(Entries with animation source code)
☆ ☆ ☆ ☆ ☆ ☆ ☆

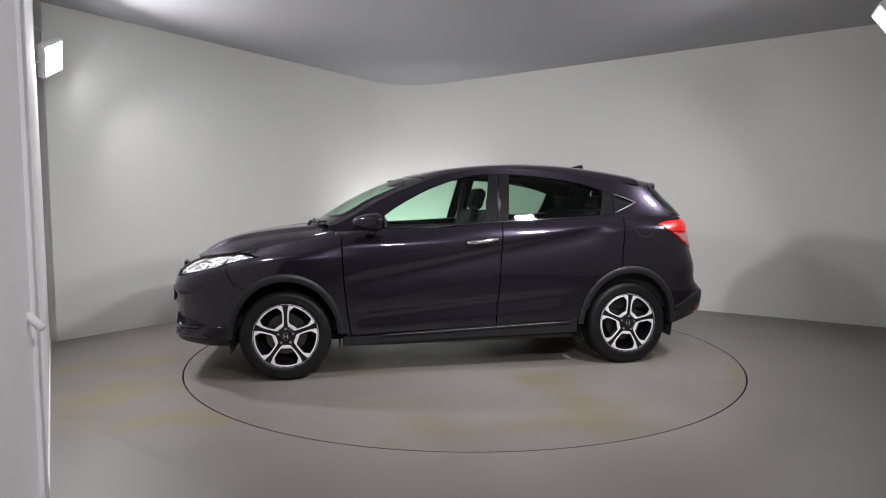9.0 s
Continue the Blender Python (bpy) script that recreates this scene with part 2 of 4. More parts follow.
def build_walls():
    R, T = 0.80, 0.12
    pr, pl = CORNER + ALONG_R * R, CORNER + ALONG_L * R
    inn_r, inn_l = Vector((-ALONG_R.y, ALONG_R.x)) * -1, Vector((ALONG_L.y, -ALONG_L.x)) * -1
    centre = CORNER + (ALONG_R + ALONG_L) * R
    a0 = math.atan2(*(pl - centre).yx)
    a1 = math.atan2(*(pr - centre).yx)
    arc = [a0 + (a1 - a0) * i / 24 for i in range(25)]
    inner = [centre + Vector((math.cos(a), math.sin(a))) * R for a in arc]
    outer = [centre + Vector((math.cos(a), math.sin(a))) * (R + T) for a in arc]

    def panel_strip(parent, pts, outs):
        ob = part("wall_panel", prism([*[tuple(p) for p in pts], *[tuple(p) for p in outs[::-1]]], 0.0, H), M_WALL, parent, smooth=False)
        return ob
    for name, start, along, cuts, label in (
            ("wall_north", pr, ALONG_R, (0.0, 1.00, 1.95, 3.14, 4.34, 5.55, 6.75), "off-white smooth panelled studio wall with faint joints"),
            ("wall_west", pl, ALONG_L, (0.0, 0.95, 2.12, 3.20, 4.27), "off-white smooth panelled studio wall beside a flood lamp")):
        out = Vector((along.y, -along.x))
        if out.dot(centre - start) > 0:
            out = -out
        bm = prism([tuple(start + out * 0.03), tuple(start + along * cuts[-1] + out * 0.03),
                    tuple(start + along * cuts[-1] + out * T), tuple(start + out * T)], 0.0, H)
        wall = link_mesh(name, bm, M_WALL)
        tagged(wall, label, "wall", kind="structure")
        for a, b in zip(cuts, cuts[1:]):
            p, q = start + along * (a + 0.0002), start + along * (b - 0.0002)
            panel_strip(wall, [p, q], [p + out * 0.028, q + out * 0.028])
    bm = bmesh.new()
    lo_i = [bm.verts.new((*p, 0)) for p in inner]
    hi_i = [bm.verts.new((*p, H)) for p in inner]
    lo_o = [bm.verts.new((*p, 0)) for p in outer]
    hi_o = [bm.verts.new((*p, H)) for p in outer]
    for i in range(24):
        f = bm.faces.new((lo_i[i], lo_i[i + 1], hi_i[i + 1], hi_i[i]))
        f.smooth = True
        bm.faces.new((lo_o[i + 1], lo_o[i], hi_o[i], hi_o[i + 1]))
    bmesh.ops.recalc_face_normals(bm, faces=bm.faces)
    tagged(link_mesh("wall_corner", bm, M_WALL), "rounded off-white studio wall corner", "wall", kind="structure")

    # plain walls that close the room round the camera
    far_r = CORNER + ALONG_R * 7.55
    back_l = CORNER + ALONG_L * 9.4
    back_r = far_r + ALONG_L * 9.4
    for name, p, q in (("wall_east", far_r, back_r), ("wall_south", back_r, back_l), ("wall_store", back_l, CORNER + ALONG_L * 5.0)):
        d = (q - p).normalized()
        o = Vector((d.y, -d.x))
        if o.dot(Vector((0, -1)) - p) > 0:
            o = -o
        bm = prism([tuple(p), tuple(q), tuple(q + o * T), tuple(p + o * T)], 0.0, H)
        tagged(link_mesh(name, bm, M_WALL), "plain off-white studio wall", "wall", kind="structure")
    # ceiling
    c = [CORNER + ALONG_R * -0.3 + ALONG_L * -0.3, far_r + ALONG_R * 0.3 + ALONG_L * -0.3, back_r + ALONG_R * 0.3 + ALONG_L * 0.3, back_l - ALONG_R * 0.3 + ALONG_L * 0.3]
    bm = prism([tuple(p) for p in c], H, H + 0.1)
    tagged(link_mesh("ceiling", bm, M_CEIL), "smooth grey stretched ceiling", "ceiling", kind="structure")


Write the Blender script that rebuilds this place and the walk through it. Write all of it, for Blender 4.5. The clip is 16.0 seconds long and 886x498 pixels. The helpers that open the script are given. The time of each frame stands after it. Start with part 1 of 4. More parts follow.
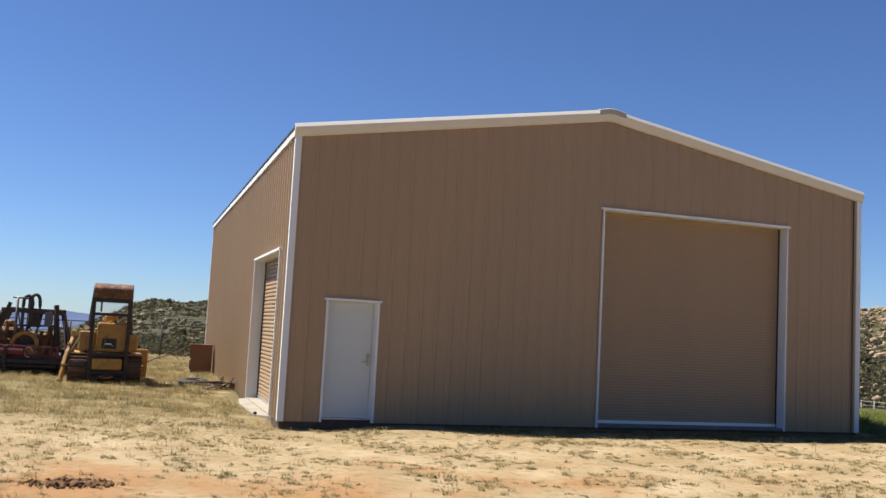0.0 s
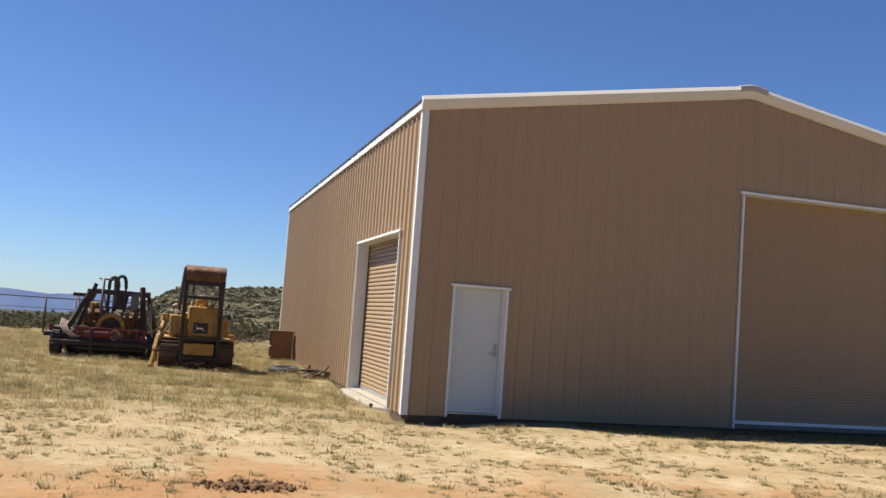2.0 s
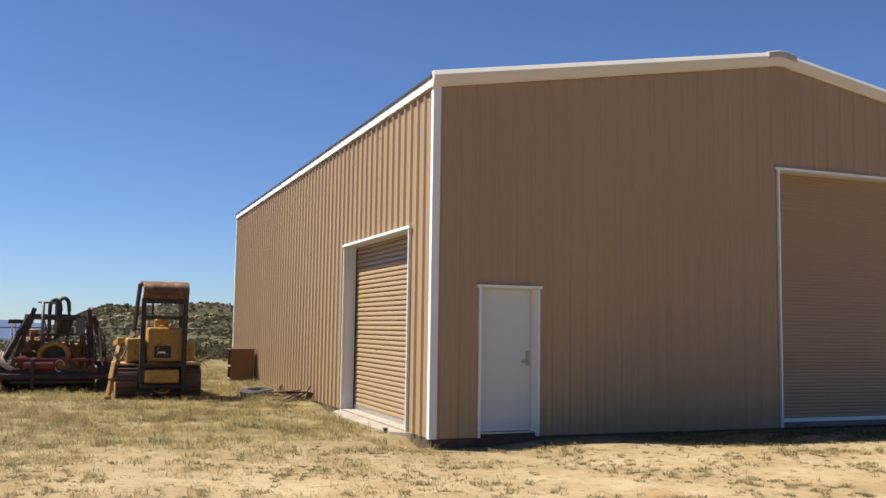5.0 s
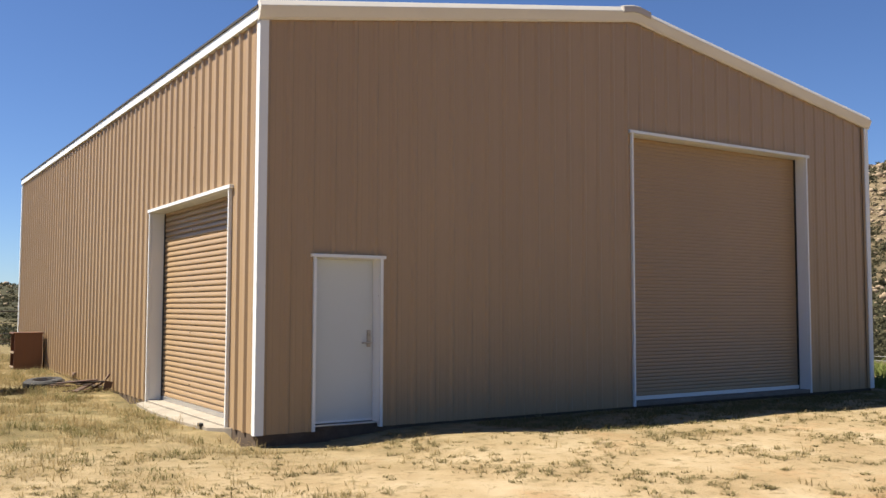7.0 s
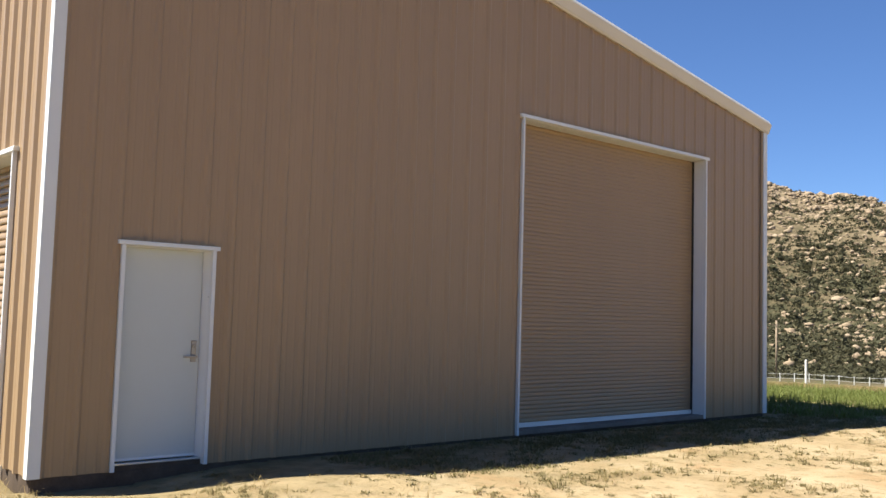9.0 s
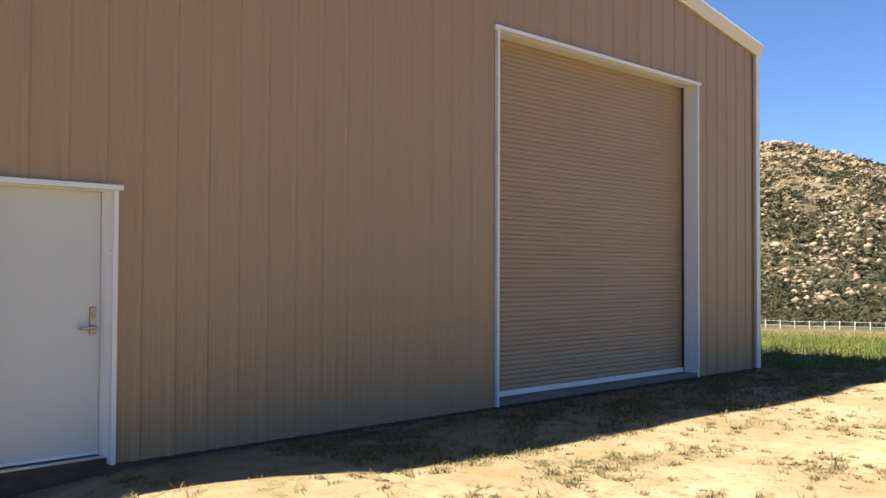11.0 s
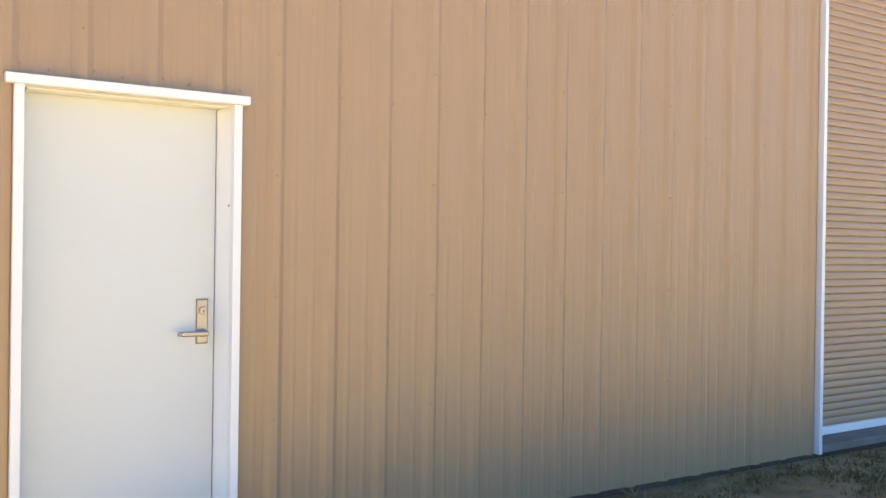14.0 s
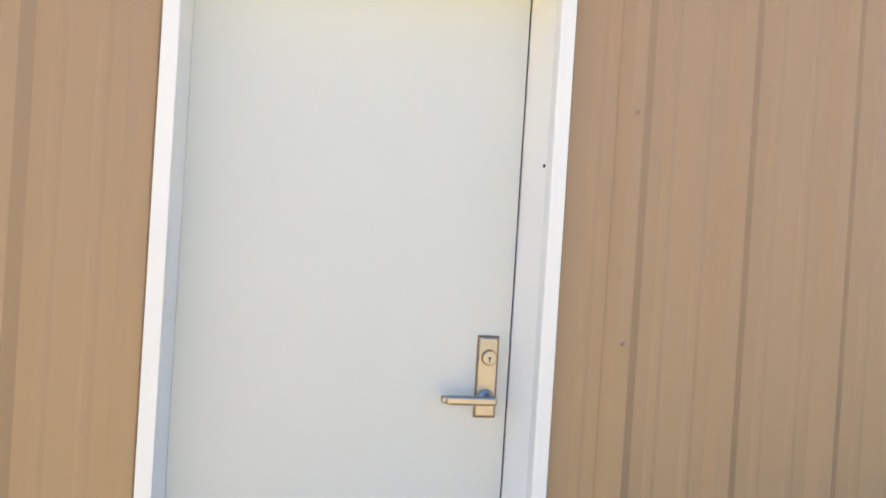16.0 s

☆ ☆ ☆ ☆ ☆ ☆ ☆

Work to do:
Set down the records above word for word, from the first line through the line containing "outer = [centre", both included; leave out the pictures.

Output of the exercise:
9.0 s
Continue the Blender Python (bpy) script that recreates this scene with part 2 of 4. More parts follow.
def build_walls():
    R, T = 0.80, 0.12
    pr, pl = CORNER + ALONG_R * R, CORNER + ALONG_L * R
    inn_r, inn_l = Vector((-ALONG_R.y, ALONG_R.x)) * -1, Vector((ALONG_L.y, -ALONG_L.x)) * -1
    centre = CORNER + (ALONG_R + ALONG_L) * R
    a0 = math.atan2(*(pl - centre).yx)
    a1 = math.atan2(*(pr - centre).yx)
    arc = [a0 + (a1 - a0) * i / 24 for i in range(25)]
    inner = [centre + Vector((math.cos(a), math.sin(a))) * R for a in arc]
    outer = [centre + Vector((math.cos(a), math.sin(a))) * (R + T) for a in arc]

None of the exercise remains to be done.